O jantar macabro reuniu “o mercado”, esse sujeito oculto e indeterminado que circula pela mídia expressando opiniões decisivas e conclusivas em relação à política econômica e monetária
No início de abril, quando o País ultrapassava a trágica média de três mil mortes diárias decorrentes da Covid-19, para o que contribuíram decisivamente o negacionismo e a intencional descoordenação do governo federal ante a crise sanitária, o presidente Bolsonaro foi recebido em jantar que reuniu alguns dos ricaços brasileiros.
O jantar macabro aconteceu na cidade de São Paulo, onde governos subnacionais tentam implementar medidas de isolamento social pra controlar a propagação do vírus (medida que Bolsonaro combate), que produz as vacinas (aquelas às quais o Presidente insistentemente se opôs) que hoje imunizam cerca de 80% dos vacinados.

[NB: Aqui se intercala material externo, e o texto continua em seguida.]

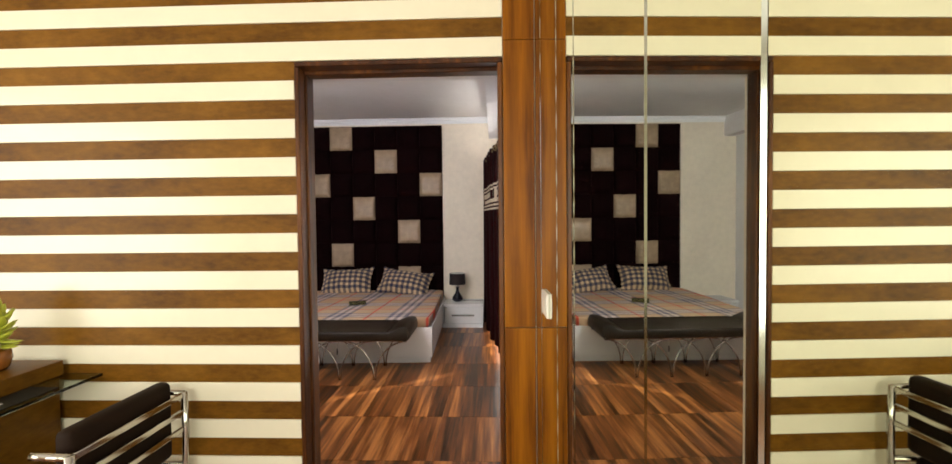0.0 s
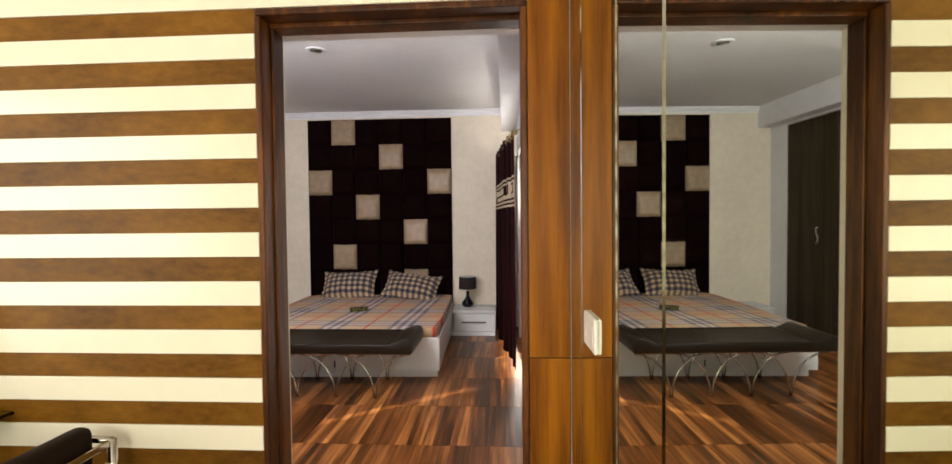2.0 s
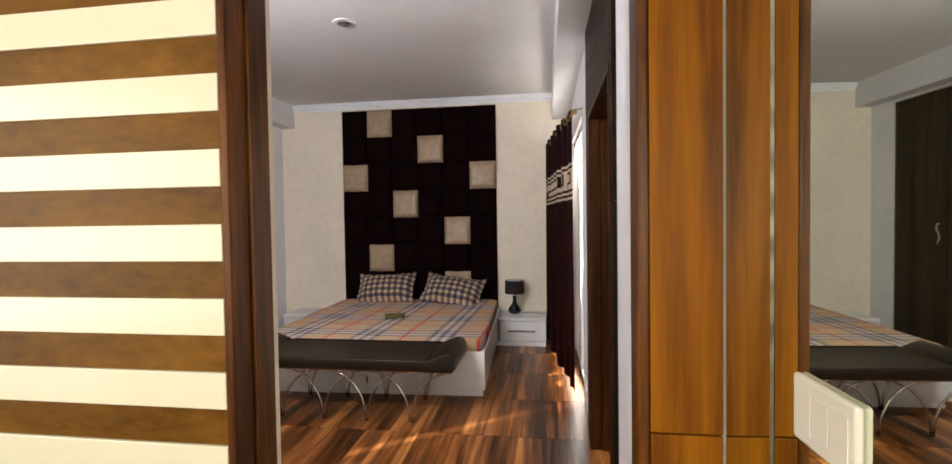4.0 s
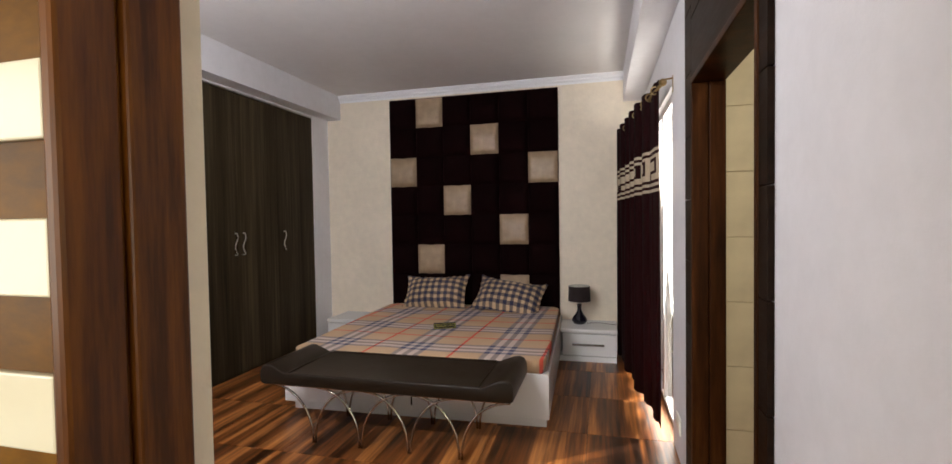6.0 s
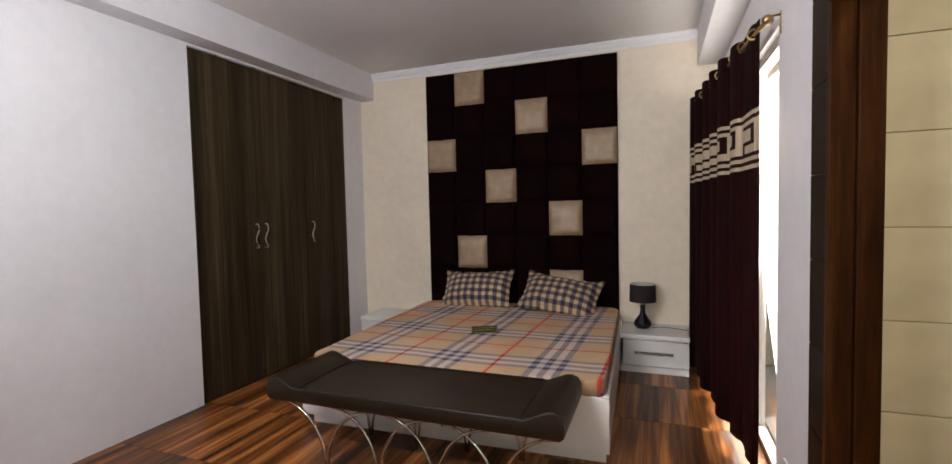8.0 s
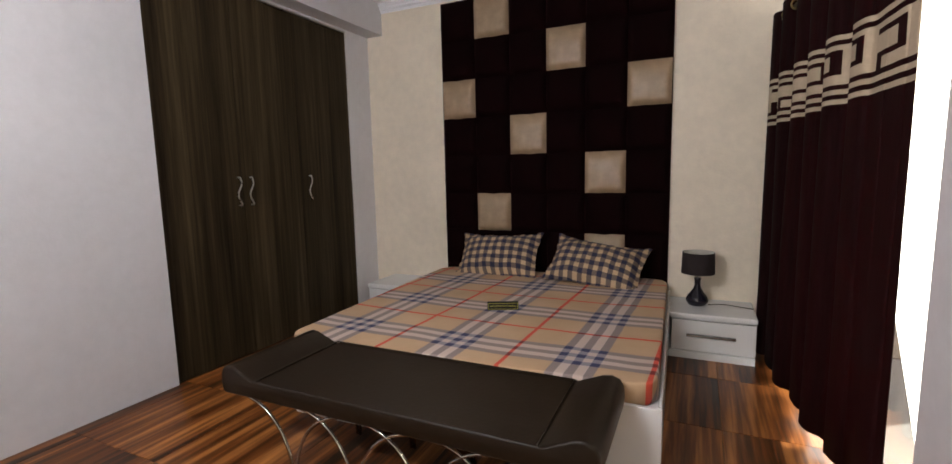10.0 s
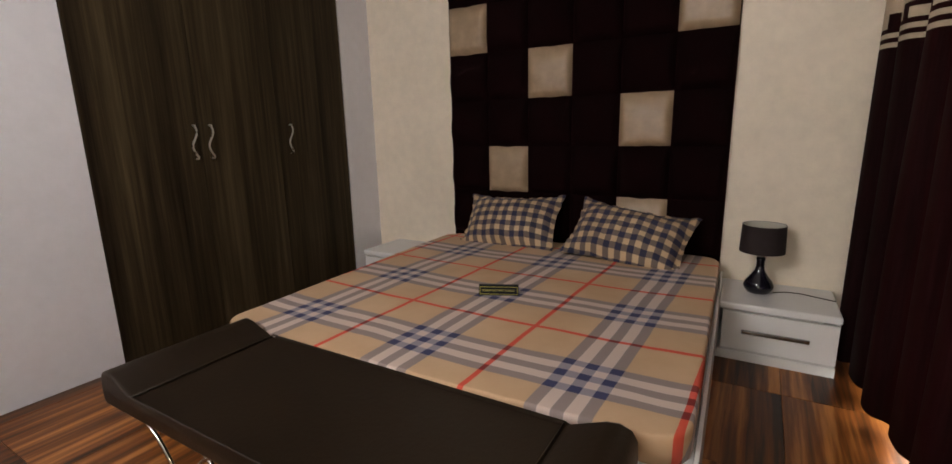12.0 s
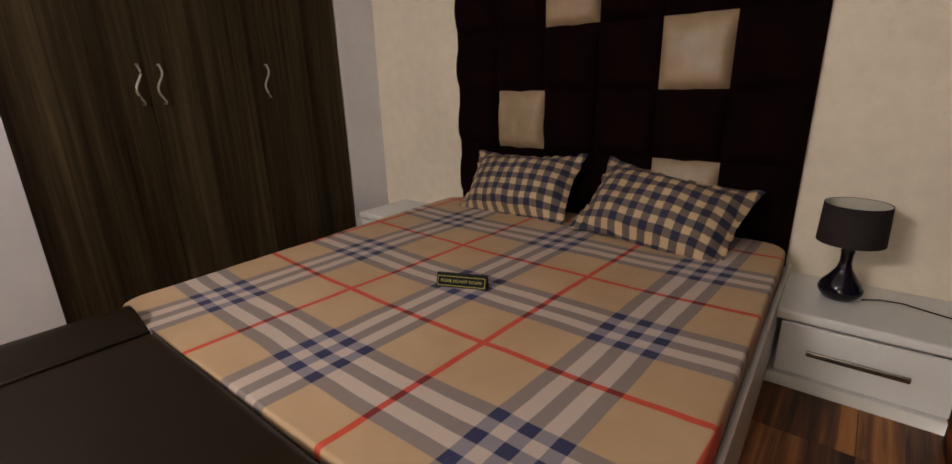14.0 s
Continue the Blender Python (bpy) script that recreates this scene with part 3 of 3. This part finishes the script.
def soft_slab(x0, x1, y0, y1, z0, z1, r, wave, corner=0.12):
    """A mattress under a fitted sheet: rounded edges, slight waves."""
    bm = bmesh.new()
    nx, ny = 60, 64
    grid = []

    def side(k, n, a, b):
        """Even steps, with six close ones over the rounding at either end."""
        if k <= 6:
            return a + r * 1.05 * k / 6
        if k >= n - 6:
            return b - r * 1.05 * (n - k) / 6
        return a + r * 1.05 + (b - a - r * 2.1) * (k - 6) / (n - 12)

    for j in range(ny + 1):
        row = []
        for i in range(nx + 1):
            x, y = side(i, nx, x0, x1), side(j, ny, y0, y1)
            d = min(x - x0, x1 - x, y - y0, y1 - y)
            drop = 0.0 if d > r else r - math.sqrt(max(0, r * r - (r - d) ** 2))
            z = z1 - drop + wave * (noise.noise(Vector((x * 2.3, y * 2.3, 0))) + 0.4 * noise.noise(Vector((x * 9, y * 9, 3))))
            # corners rounded in plan
            ux, uy = max(0, 1 - min(x - x0, x1 - x) / corner), max(0, 1 - min(y - y0, y1 - y) / corner)
            if ux > 0 and uy > 0:
                k = max(ux, uy) / math.hypot(ux, uy)
                x += corner * ux * (1 - k) * (1 if x < (x0 + x1) / 2 else -1)
                y += corner * uy * (1 - k) * (1 if y < (y0 + y1) / 2 else -1)
            row.append(bm.verts.new((x, y, z)))
        grid.append(row)
    for j in range(ny):
        for i in range(nx):
            bm.faces.new((grid[j][i], grid[j][i + 1], grid[j + 1][i + 1], grid[j + 1][i]))
    rim = grid[0] + [row[-1] for row in grid[1:]] + grid[-1][-2::-1] + [row[0] for row in grid[-2:0:-1]]
    low = []
    for k, v in enumerate(rim):
        w = 0.003 * math.sin(k * 1.1) + 0.010 * noise.noise(Vector((k * 0.35, 1, 5)))
        low.append(bm.verts.new((v.co.x + (w if v.co.x in (x0, x1) else 0), v.co.y + (w if abs(v.co.y - y0) < 1e-6 else 0), z0 + abs(w))))
    for k in range(len(rim)):
        j = (k + 1) % len(rim)
        bm.faces.new((rim[k], rim[j], low[j], low[k]))
    bm.faces.new(low)
    return bm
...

Como homenagem, e exemplo, não faltaram impropérios contra o governador de SP e demonstrações de descumprimentos de todos os protocolos de segurança. O evento expressou, mais uma vez, uma grosseira e violenta afronta do Presidente e dos seus apoiadores “do mercado” a toda a sociedade, que sofre com a crise sanitária e econômica.
O jantar macabro reuniu “o mercado”, esse sujeito oculto e indeterminado que circula pela mídia expressando opiniões decisivas e conclusivas em relação à política econômica e monetária (arrocho, teto de gasto, inflação, juros, privatização, concessões, cortes das políticas sociais etc.).

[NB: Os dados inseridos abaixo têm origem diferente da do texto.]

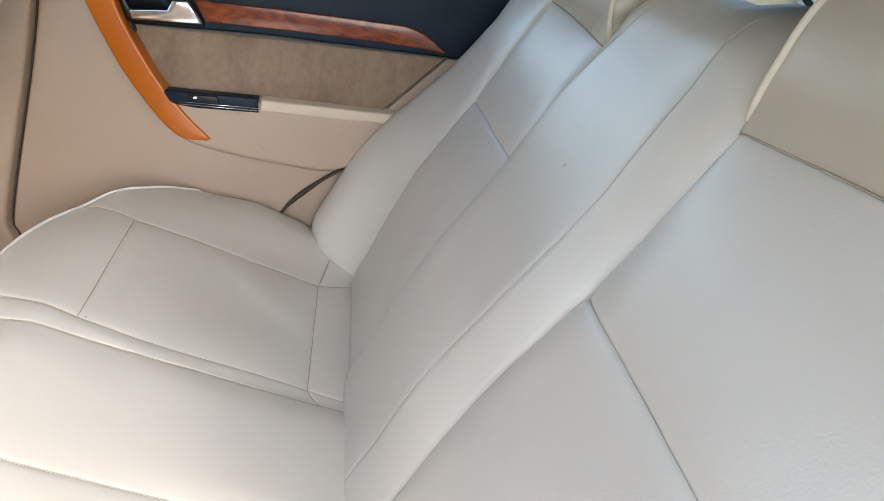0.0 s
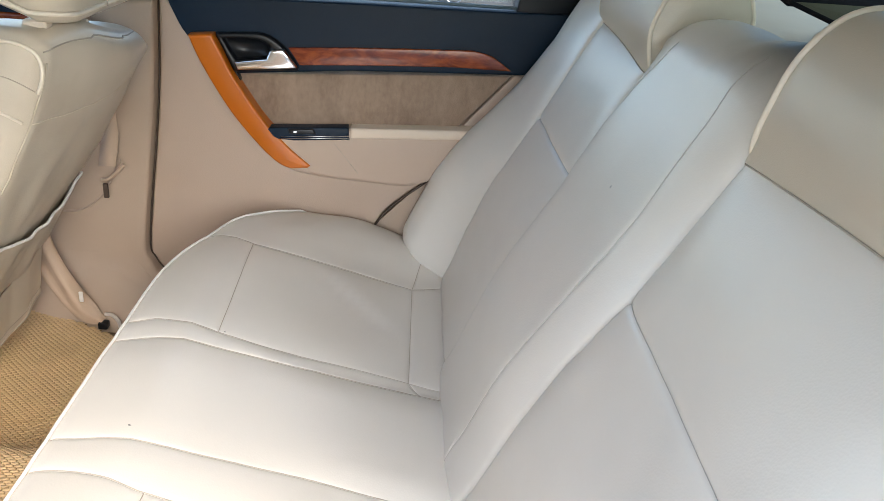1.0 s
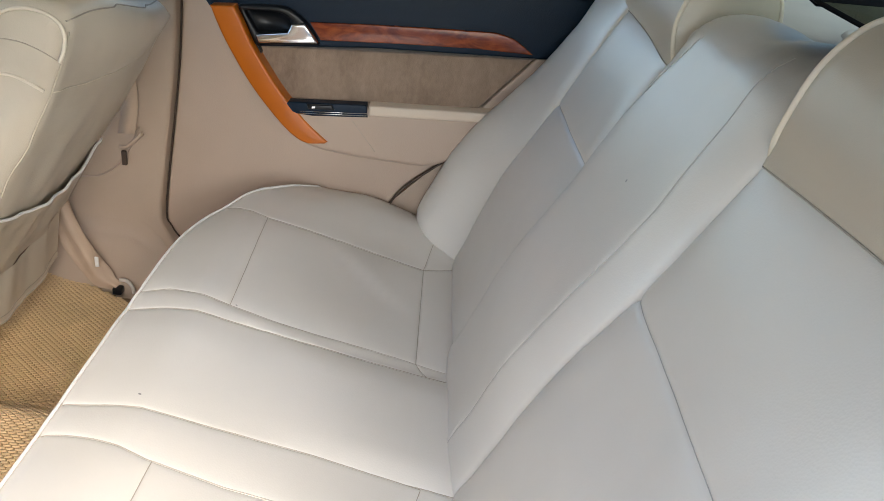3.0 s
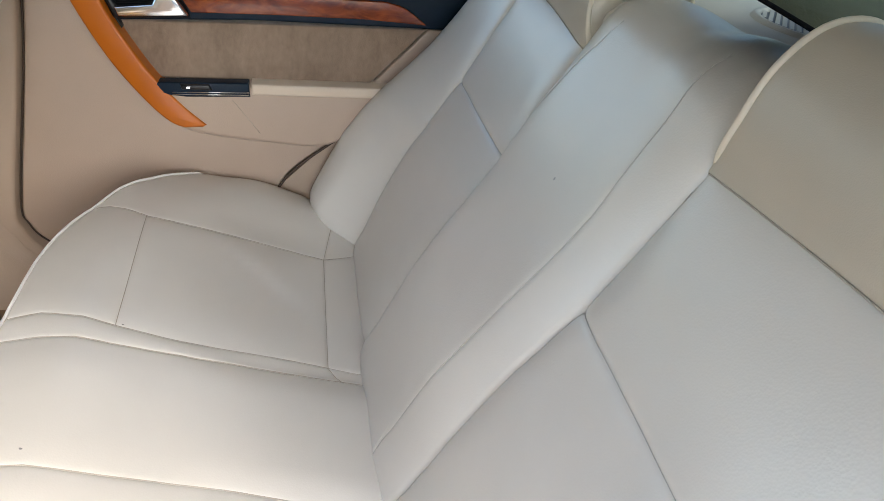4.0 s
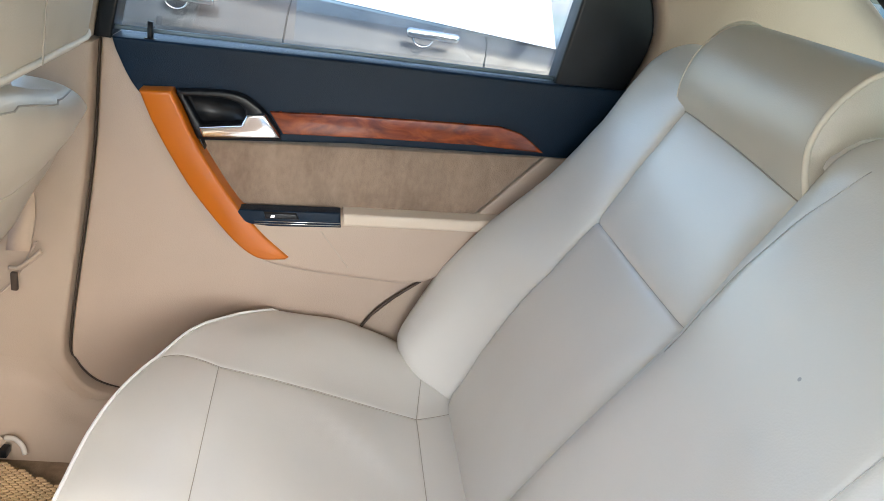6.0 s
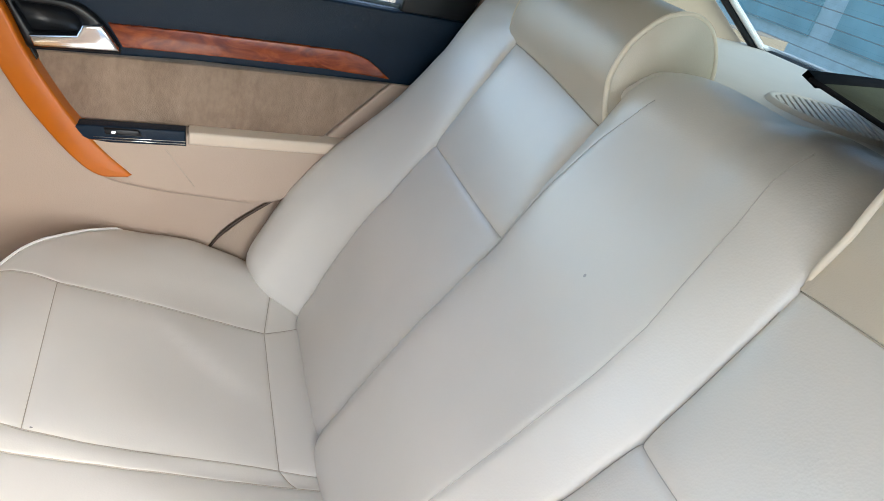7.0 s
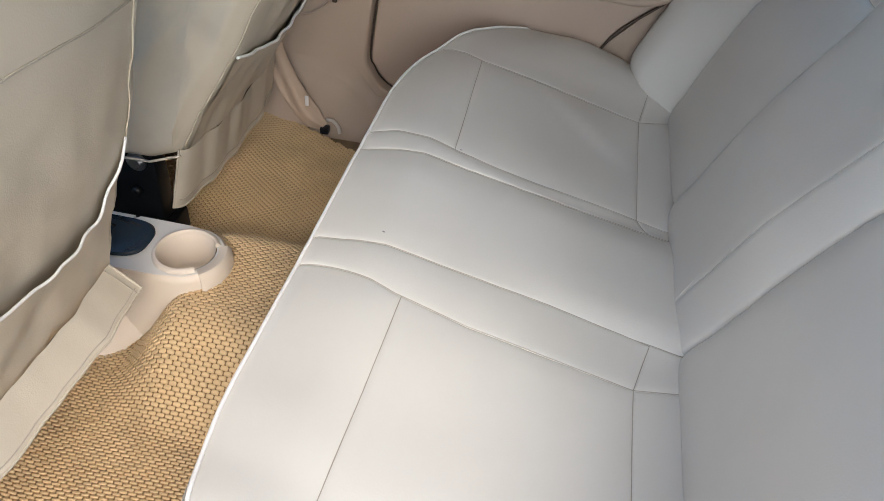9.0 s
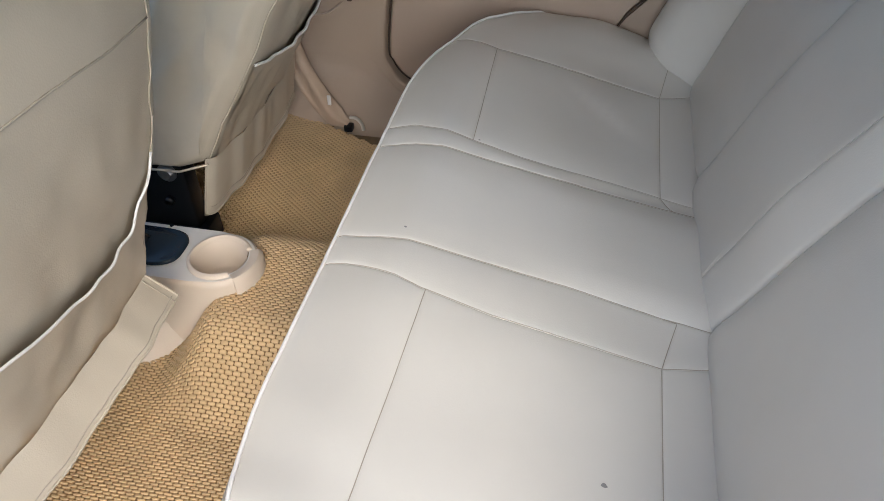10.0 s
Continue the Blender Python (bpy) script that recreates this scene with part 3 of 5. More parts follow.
def headrest(sg):
    """A padded roll in the seat cover on top of the backrest, piped along its inner edge."""
    y0, y1 = 0.168, 0.492
    cx, cz = 0.285, 0.92
    ys = lines([y0, y1], 0.02, (0.002, 0.006, 0.012))
    verts, faces = [], []
    rows = [None] + [p for i, p in enumerate(HR) if i > 4]

    def foot(y):
        s0 = 0.563 + 0.016 * math.sin(math.pi / 2 * (y - y0) / (y1 - y0))
        b, o = back_inner(s0, sg), back_outer(s0, sg)
        p = Vector(back_point(s0, sg * min(2, max(1, 1 + (y - b) / (o - b)))))
        return (p.x - 0.002, sg * y, p.z)

    for y in ys:
        d = min(y - y0, y1 - y)
        k = 1 - 0.04 * math.exp(-d / 0.008)
        for i, q in enumerate(rows):
            if q is None:
                verts.append(foot(y))
                continue
            x, z = q
            w = 0.003 * noise.noise((x * 14, y * 10 * sg, z * 14))
            lean = 0.016 * smooth_step(0.865, 0.93, z) * (1 - (y - y0) / (y1 - y0))
            low = 0.008 * smooth_step(0.93, 1.0, z) if sg > 0 else 0
            verts.append((cx + (x - cx) * (k + w), sg * (y + lean), (cz + (z - cz) * (k + w) if z > 0.9 else z) - low))
    n = len(rows)
    for j in range(len(ys) - 1):
        for i in range(n - 1):
            a = j * n + i
            faces.append((a, a + 1, a + n + 1, a + n) if sg < 0 else (a, a + n, a + n + 1, a + 1))
    h = part("headrest", raw(verts, faces), M_HEAD, bench, "padded tan-white headrest roll")
    part("foot_seam", tube([Vector(foot(y)) + Vector((-0.0005, 0, -0.0008)) for y in np.linspace(y0 + 0.002, y1 - 0.002, 24)], 0.0008, 6), M_THREAD, h)
    n = len(HR)
    # gathered side panels
    for y, inward in ((y0, 1), (y1, -1)):
        vv, ff = [], []
        rings = 7
        for r in range(rings + 1):
            k = 0.95 * (1 - r / rings * 0.97)
            for i, (x, z) in enumerate(HR):
                px, pz = cx + (x - cx) * k, 0.90 + (z - 0.90) * k
                q = r / rings
                dent = -0.010 * math.sin(math.pi * min(1, q * 1.1)) + 0.024 * q * math.exp(-((pz - 0.918 - 0.30 * (px - 0.285)) / 0.011) ** 2) + 0.003 * math.sin(pz * 120 + px * 60) * q
                lean = 0.016 * smooth_step(0.865, 0.93, z) if inward > 0 else 0
                vv.append((px, sg * (y + lean + inward * dent), pz))
        for r in range(rings):
            for i in range(n - 1):
                a = r * n + i
                ff.append((a, a + 1, a + n + 1, a + n))
        part("side_panel", raw(vv, ff), M_HEAD, h)
    part("piping", tube([(cx + (x - cx) * 0.985, sg * (y0 + 0.001 + 0.016 * smooth_step(0.865, 0.93, z)), (cz + (z - cz) * 0.985 if z > 0.88 else z) - (0.008 * smooth_step(0.93, 1.0, z) if sg > 0 else 0)) for x, z in HR], 0.0033), M_PIPE, h, "cream piping")
    part("outer_piping", tube([(cx + (x - cx) * 0.96, sg * y1, (cz + (z - cz) * 0.96 if z > 0.88 else z) - (0.008 * smooth_step(0.93, 1.0, z) if sg > 0 else 0)) for x, z in HR], 0.0016), M_PIPE, h)
    return h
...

Luzes foram lançadas sobre os cerca de 80 homens, brancos, entre os quais estavam CPFs e CNPJs de milionários que conformam “o mercado”, como: Luiz Carlos Trabuco do Bradesco, André Esteves do BTG Pactual, David Safra do Banco Safra, Alberto Saraiva do Habib’s, Alberto Leite da FS Holding, Carlos Sanches da EMS, Candido Pinheiro da HapVida, Cláudio Lottenberg do Hospital Albert Einstein, Felipe Nascimento da Mapfre Seguros, Flávio Rocha da Riachuelo, João Apolinário do Polishop, João Camargo do Grupo Alpha, José Isaac Peres da Multiplan, José Roberto Maciel do SBT, Rubens Menin da CNN e MRV, Tutinha Carvalho da Jovem Pan, Paulo Skaf da Fiesp, Ricardo Faria da Granja Faria, Rubens Ometto da Cosan e Washington Cinel da Gocil, anfitrião que ofereceu sua mansão para o convescote do horror.
Sem máscaras, aglomerados na mansão no Jardim Europa, bairro perto dos endereços do capital, esses senhores externaram seu otimismo ovacionando efusivamente o Presidente, segundo a imprensa. Sobraram impropérios, conteúdo abundante na fala do mandatário, saboreados como sobremesa.
Ministros não faltaram. Mas uma presença essencial chamou pouca atenção. Trata-se do presidente do Banco Central: Roberto Campos Neto. O que fazia em um jantar na casa de um milionário, reunindo-se com pares do mercado, com o presidente da República e seus ministros, o representante máximo de uma instituição independente, cuja decisões têm impactos extensos sobre a política econômica e monetária e a riqueza “do mercado”?
Lembremo-nos que recentemente, no dia 24 de fevereiro, foi sancionada a Lei de Independência do Banco Central aprovada pelo Congresso. Pra aprovar essa Lei, a imprensa não cansou de difundir as certezas “do mercado” como a importância que a independência do BC teria para sinalizar “ao mercado” o comprometimento com a agenda econômica (“do mercado”), afastar a possibilidade de interferência política na autoridade monetária, ou a possibilidade do País conviver com taxas de juros mais baixas.
Então, lá estava na mansão do Jardim Europa, o máximo representante desse Banco Central independente, jantando com representantes reais “do mercado” pra demonstrar seu compromisso.
Dessa manifestação objetiva, pode-se especular que a independência efetiva que o Congresso aprovou é em relação aos que não são milionários, nem se escondem no manto da invisibilidade “do mercado”, aqueles que vivem de salários ou dos ganhos do trabalho duro, aqueles que estão desempregados ou lançados na miséria. Sim, em relação a estes, independência total. Com “o mercado”, compromissos compartilhados à mesa.
O que esse jantar macabro revela, mais uma vez, são as formas que a elite renova e perpetua os compromissos para a sua proteção e aumento e reprodução da sua riqueza; lista os CPFs e CNPJs dos corresponsáveis pelas listas diárias de óbitos pela sustentação que dão ao governo que elegeram. Talvez não haja nenhuma novidade, a não ser as luzes que iluminam o cenário de horror e as faces dos algozes.